__Exercise instructions__
Restate the span of lines that starts with the line containing "for t, *values" and ends with the line containing "scene.view_settings.keyframe_insert(path, frame=frame(t))", word for word, including both, with nothing else.

__Source material__
==================================================

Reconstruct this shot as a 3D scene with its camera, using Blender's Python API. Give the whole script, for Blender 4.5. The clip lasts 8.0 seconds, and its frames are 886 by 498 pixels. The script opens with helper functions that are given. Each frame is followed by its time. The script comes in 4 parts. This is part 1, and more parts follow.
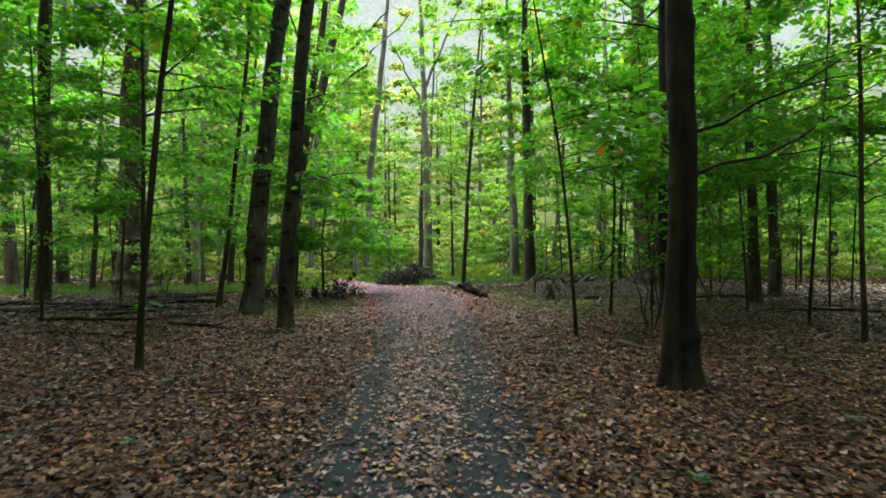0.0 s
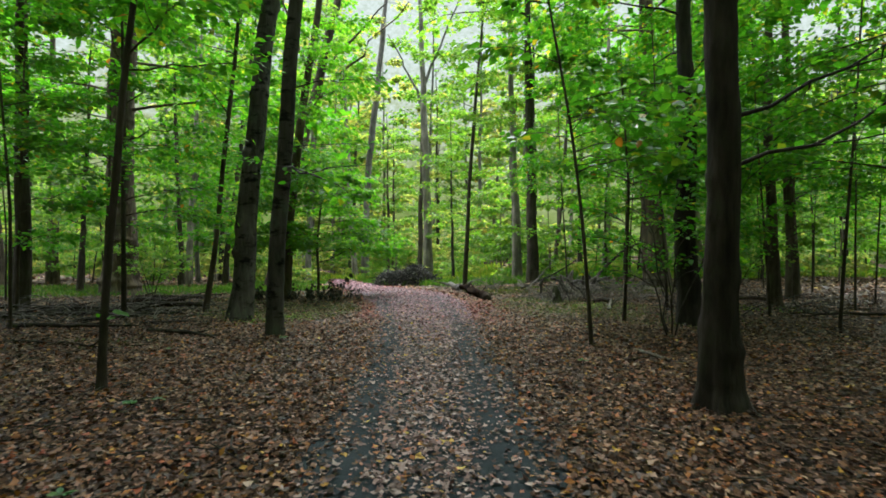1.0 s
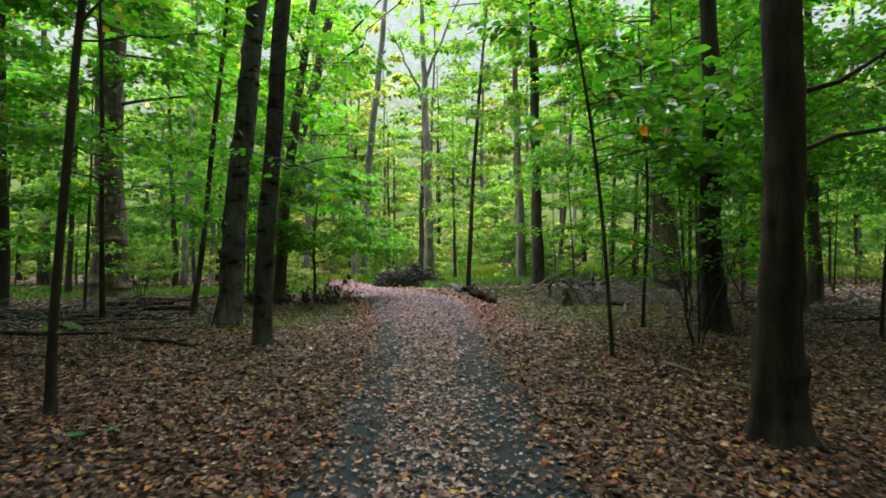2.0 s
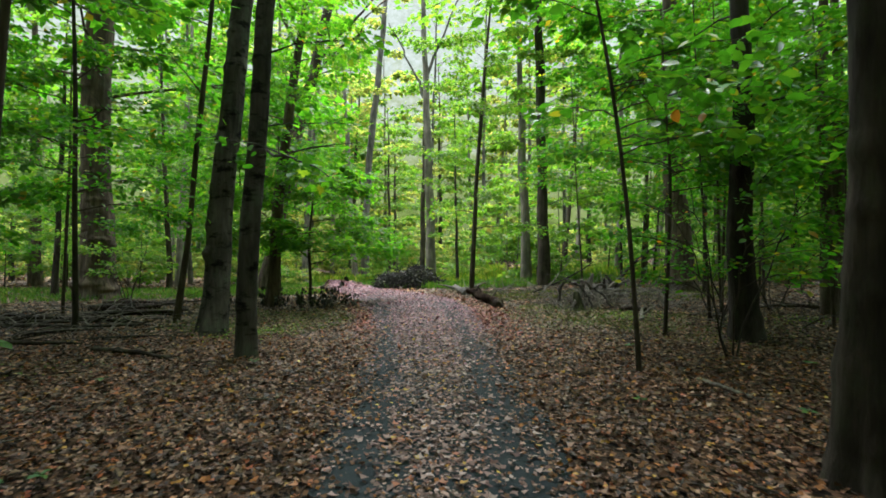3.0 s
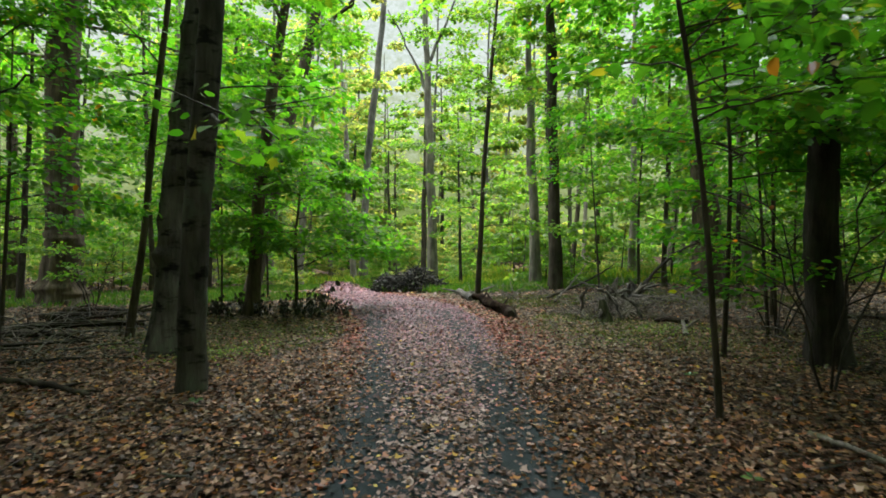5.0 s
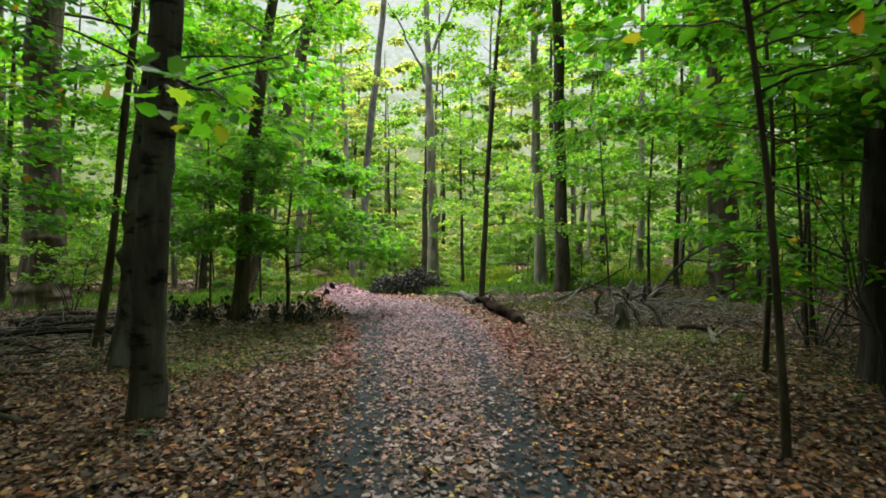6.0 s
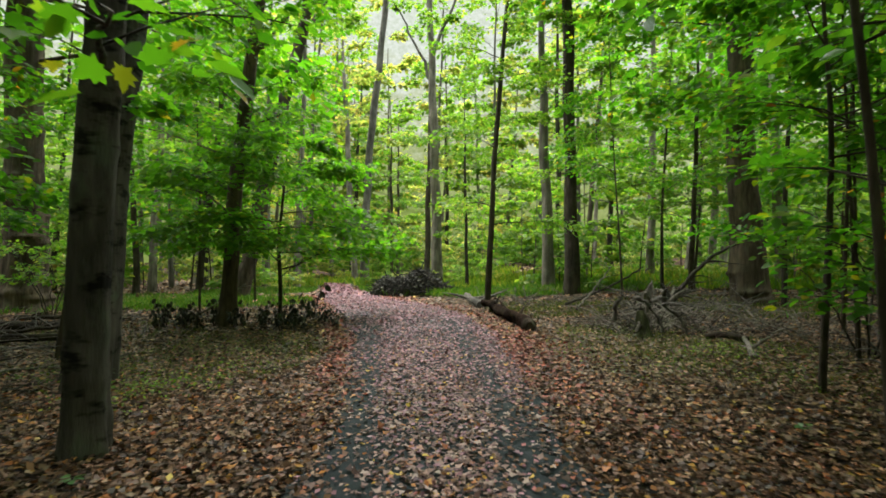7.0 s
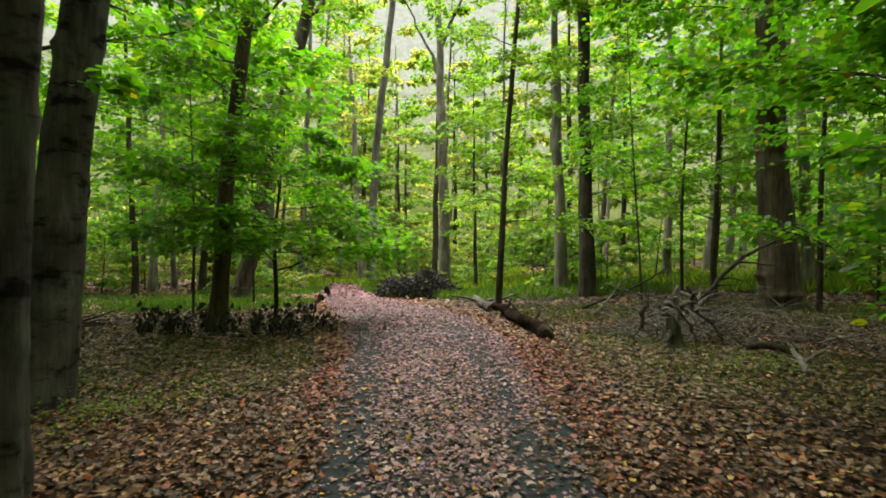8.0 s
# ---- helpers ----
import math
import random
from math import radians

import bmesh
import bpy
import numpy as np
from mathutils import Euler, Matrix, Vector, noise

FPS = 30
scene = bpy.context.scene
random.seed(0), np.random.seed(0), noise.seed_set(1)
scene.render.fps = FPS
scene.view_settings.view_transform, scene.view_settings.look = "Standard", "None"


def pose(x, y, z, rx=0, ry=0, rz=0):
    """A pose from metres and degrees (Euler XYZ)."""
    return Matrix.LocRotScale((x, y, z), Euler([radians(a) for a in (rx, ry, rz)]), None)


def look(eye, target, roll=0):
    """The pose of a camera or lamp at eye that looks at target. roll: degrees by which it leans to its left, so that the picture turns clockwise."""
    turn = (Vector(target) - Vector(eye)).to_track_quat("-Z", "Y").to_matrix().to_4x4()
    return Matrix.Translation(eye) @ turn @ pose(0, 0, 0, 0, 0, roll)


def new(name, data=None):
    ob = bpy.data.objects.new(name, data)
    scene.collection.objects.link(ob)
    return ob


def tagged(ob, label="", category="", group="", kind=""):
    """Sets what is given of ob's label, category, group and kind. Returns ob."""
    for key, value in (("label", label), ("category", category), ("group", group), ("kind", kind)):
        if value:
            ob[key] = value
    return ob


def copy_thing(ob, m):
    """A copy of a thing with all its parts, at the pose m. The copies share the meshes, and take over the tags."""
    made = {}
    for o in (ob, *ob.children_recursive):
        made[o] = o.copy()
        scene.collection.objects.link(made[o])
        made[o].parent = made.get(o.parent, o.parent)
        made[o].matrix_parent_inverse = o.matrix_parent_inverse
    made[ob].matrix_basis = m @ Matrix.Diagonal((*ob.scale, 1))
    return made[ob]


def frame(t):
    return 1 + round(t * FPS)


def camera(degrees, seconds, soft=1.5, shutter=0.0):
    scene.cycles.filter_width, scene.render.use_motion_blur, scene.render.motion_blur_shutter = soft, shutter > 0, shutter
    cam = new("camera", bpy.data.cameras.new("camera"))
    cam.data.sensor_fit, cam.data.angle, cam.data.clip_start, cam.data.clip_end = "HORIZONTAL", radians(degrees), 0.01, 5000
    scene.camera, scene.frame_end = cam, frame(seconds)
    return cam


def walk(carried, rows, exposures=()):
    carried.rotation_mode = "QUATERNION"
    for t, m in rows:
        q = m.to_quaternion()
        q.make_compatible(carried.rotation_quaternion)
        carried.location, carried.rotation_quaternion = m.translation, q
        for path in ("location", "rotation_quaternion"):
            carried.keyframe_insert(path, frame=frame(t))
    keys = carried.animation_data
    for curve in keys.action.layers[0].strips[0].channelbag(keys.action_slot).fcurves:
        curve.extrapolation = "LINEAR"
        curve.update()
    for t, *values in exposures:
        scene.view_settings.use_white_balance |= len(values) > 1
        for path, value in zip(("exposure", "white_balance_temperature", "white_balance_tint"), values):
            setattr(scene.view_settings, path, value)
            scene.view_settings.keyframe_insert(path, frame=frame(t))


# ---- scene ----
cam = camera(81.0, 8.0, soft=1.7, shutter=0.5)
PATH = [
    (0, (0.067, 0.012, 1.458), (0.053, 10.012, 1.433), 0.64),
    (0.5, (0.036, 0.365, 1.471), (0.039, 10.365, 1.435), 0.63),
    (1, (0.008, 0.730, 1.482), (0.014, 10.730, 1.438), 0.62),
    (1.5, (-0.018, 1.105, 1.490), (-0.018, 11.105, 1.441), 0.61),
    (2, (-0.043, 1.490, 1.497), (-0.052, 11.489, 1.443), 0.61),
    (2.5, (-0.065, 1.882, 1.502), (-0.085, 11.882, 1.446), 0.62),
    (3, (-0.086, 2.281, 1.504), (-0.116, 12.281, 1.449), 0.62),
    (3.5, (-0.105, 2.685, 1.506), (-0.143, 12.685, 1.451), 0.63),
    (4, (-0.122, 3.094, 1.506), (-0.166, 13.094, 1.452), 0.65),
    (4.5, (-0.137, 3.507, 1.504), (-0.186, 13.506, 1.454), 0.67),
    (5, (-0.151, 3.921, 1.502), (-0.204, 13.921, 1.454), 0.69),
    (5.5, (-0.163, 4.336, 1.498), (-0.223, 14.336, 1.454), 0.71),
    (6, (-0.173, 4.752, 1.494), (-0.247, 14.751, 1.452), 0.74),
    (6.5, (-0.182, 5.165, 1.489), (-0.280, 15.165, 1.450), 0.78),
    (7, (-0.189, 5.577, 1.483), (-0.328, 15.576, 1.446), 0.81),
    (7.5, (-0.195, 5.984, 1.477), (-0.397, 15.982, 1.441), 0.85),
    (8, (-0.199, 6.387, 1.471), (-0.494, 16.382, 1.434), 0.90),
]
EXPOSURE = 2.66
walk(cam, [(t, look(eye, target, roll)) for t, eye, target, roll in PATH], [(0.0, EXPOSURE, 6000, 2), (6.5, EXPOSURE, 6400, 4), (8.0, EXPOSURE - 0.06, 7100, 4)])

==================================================

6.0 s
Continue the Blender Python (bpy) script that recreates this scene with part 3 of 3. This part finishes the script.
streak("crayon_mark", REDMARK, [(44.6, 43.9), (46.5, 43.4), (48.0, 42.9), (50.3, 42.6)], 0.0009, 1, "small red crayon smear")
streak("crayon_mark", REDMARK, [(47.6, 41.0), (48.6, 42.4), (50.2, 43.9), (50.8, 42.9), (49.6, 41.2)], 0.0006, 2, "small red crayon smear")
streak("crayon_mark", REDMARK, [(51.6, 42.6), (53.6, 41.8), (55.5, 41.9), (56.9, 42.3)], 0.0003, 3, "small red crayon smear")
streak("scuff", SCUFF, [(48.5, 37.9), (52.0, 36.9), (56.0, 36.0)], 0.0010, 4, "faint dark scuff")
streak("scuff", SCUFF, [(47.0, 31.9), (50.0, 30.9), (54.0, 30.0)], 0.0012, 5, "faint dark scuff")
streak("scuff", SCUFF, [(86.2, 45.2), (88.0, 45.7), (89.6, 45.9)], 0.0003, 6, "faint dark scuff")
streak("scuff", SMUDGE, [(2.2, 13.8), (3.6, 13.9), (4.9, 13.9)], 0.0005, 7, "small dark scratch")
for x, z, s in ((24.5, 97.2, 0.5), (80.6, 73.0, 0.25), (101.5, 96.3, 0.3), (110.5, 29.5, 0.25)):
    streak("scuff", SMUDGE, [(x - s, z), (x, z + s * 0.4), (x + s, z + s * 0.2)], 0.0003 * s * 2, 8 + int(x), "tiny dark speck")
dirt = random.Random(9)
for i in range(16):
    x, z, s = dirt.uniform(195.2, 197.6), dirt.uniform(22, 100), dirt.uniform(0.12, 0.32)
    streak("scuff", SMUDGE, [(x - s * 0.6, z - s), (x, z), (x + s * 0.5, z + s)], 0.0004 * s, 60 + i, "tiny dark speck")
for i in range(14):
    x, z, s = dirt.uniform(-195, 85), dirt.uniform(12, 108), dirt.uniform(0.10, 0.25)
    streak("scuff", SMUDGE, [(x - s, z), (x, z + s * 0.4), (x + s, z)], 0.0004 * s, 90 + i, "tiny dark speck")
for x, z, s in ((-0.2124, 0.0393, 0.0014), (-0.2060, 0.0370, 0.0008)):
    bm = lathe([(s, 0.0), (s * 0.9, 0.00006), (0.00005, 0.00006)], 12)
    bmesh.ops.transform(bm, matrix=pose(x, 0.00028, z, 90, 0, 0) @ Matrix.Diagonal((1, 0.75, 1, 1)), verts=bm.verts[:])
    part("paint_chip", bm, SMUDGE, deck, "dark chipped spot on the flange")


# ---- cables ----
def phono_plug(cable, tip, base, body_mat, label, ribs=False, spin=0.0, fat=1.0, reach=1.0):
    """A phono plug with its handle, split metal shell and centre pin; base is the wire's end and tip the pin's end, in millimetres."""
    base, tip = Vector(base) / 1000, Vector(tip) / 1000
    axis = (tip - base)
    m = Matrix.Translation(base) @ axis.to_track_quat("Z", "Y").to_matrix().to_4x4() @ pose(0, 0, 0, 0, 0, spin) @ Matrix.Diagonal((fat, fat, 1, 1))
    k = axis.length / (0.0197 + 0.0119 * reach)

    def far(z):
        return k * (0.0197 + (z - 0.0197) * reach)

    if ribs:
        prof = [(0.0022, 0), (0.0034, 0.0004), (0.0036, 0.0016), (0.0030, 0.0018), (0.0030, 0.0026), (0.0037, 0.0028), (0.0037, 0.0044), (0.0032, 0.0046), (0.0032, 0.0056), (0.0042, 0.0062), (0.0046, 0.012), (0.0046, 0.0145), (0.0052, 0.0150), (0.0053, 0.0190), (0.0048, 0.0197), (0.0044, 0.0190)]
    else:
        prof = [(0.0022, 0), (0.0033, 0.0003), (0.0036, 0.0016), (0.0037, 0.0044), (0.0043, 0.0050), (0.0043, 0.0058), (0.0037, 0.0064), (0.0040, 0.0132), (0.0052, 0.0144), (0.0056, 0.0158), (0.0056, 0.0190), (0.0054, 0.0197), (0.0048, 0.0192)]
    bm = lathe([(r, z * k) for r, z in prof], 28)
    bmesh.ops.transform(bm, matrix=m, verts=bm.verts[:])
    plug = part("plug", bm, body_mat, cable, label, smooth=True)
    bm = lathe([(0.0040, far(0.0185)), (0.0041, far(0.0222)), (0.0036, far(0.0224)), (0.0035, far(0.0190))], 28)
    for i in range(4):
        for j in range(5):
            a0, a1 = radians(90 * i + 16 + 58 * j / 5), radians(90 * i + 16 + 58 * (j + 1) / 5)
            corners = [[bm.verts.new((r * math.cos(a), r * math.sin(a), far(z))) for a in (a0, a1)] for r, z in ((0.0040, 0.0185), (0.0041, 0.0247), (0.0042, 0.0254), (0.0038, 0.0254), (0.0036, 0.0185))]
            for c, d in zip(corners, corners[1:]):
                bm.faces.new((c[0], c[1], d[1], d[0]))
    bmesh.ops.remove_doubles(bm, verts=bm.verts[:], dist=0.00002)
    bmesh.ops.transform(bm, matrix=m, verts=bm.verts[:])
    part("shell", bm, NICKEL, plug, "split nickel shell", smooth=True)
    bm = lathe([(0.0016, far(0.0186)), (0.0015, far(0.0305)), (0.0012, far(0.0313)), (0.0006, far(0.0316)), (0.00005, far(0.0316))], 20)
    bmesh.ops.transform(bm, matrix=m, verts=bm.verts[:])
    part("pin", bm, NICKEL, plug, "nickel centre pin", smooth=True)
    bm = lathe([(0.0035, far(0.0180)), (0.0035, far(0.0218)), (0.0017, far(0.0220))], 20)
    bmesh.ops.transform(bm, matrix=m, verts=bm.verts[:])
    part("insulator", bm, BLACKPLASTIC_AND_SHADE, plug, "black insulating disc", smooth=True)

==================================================

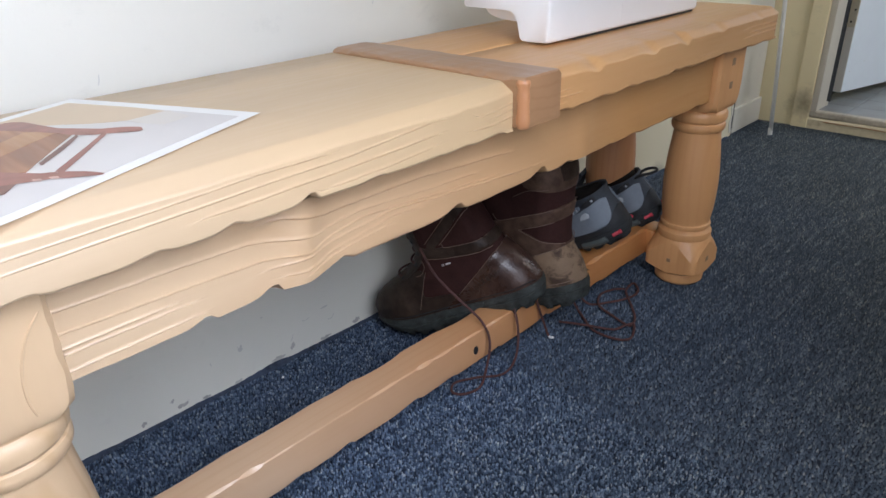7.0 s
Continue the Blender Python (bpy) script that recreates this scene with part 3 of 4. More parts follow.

==================================================

__Exercise result__
    for t, *values in exposures:
        scene.view_settings.use_white_balance |= len(values) > 1
        for path, value in zip(("exposure", "white_balance_temperature", "white_balance_tint"), values):
            setattr(scene.view_settings, path, value)
            scene.view_settings.keyframe_insert(path, frame=frame(t))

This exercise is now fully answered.